Das Existenzrecht des Staates Israel gehöre mit zur Staatsräson der Bundesrepublik Deutschland, erinnerte Hans-Ulrich Rülke (FDP). Das heiße nicht, „dass man israelische Politik nicht kritisieren darf, wenn es bestimmte Kräfte in der israelischen Politik gibt, die vielleicht die Gewaltenteilung infrage stellen. Das heißt aber, dass deutsche Politik immer dann gefordert ist, wenn das Existenzrecht und die territoriale Integrität des Staates Israel infrage gestellt wird, denn da müssen wir schützend eingreifen“.
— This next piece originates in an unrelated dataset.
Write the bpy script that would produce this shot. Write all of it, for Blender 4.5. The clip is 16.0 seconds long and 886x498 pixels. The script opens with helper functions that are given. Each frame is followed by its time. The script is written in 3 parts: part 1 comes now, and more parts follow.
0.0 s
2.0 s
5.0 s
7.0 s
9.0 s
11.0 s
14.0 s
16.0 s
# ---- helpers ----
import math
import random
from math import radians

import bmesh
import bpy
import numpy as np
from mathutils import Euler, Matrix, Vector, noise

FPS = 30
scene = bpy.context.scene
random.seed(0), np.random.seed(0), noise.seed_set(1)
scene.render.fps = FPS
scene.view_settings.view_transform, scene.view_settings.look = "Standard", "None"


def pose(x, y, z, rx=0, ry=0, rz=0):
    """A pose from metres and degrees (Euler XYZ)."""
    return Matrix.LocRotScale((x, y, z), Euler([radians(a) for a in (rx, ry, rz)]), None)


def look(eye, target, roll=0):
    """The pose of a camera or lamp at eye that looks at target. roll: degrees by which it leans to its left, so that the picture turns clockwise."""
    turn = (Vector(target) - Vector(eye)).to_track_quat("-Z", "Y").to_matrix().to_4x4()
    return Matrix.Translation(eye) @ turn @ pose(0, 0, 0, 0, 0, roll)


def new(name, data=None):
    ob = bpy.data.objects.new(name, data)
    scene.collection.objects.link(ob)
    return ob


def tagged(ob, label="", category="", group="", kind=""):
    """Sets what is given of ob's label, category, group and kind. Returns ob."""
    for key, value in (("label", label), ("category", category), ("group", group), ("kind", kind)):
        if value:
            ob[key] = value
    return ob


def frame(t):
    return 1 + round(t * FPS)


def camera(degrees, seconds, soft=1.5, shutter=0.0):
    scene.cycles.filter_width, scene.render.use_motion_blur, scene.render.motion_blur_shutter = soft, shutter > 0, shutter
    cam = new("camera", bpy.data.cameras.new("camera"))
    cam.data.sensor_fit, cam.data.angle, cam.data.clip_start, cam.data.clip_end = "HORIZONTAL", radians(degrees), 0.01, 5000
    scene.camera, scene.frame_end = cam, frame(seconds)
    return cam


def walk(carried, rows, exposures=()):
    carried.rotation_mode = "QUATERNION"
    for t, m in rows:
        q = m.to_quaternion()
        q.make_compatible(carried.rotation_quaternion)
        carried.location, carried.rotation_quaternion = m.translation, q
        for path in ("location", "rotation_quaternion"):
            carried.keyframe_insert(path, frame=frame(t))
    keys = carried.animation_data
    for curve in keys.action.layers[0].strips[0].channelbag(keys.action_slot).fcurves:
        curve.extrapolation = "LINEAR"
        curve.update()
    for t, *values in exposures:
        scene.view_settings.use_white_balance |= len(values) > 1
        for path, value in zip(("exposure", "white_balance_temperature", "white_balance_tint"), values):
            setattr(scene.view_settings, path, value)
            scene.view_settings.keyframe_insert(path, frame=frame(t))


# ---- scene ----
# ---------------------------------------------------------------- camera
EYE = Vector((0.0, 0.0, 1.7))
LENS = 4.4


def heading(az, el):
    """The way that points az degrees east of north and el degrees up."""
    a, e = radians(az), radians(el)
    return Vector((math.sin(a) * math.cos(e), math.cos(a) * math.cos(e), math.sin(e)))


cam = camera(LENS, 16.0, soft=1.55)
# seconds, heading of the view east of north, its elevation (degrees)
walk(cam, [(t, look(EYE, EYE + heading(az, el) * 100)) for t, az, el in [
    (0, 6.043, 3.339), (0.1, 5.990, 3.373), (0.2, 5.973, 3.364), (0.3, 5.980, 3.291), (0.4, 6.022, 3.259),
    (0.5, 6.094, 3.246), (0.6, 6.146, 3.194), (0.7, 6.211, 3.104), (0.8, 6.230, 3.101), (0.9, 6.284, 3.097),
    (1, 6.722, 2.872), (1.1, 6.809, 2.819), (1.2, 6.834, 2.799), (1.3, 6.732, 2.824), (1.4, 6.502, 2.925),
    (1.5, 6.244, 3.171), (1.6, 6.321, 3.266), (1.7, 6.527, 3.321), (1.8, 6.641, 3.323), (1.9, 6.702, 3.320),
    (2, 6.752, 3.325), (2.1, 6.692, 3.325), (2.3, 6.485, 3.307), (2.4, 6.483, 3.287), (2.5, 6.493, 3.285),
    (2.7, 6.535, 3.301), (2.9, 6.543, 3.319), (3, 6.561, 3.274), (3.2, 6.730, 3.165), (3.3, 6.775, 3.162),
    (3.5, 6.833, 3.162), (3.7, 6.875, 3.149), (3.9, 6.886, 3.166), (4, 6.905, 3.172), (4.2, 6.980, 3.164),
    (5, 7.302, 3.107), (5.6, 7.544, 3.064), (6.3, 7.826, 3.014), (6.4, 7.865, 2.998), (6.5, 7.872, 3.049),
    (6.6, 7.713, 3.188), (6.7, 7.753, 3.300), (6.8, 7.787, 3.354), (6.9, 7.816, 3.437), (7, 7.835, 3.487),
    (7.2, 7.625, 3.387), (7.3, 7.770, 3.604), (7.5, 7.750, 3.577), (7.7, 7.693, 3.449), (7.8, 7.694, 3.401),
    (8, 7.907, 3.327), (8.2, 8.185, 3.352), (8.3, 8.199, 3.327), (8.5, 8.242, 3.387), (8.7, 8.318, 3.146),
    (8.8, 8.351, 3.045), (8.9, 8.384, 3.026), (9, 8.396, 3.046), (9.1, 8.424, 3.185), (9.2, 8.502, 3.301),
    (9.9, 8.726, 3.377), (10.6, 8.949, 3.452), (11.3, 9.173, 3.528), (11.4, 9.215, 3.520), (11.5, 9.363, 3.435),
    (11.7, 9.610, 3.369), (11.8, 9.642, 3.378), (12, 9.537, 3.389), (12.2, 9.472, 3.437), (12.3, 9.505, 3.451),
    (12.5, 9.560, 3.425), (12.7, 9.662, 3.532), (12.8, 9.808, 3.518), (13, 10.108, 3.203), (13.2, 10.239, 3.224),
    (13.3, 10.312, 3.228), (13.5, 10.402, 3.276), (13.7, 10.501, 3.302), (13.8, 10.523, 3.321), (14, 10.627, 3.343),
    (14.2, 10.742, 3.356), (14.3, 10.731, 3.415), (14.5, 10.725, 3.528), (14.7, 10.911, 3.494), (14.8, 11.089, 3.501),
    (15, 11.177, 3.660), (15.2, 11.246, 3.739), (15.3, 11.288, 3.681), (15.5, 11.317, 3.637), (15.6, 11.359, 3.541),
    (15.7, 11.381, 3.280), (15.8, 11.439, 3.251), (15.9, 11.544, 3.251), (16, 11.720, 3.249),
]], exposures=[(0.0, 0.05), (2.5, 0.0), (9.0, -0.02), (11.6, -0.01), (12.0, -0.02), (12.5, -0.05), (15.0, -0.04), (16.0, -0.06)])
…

AfD-Abgeordnete wollten nicht zustimmen
AfD-Fraktionschef Anton Baron kritisierte scharf, wie „die Oberdemokraten“, die nicht einmal die gute Kinderstube beherrschten und „die demokratische Alternative“ wieder einmal nicht einbezogen hätten: „Sie diffamieren uns, Sie verleumden uns, Sie grenzen uns aus, wo Sie nur können“. Das also sei der Respekt vor der Demokratie und vor demokratisch gewählten Volksvertretern. I
n der Sache wollten mehrere AfD-Abgeordnete, dem Entschließungsantrags zur Gänze nicht zustimmen und machten in persönlichen Erklärungen deutlich warum. Darunter Emil Sänze, der von einem Versuch unzulässiger Ausweitung des Weisungsbefugnis sprach, das die Landesregierung gegenüber der Polizei und anderen Behörden habe. Außerdem geht es um „jede Form des Antisemitismus, insbesondere auch um israelfeindliches Gedankengut“. Hier sei „der Definitionsbeliebigkeit Tür und Tor geöffnet“.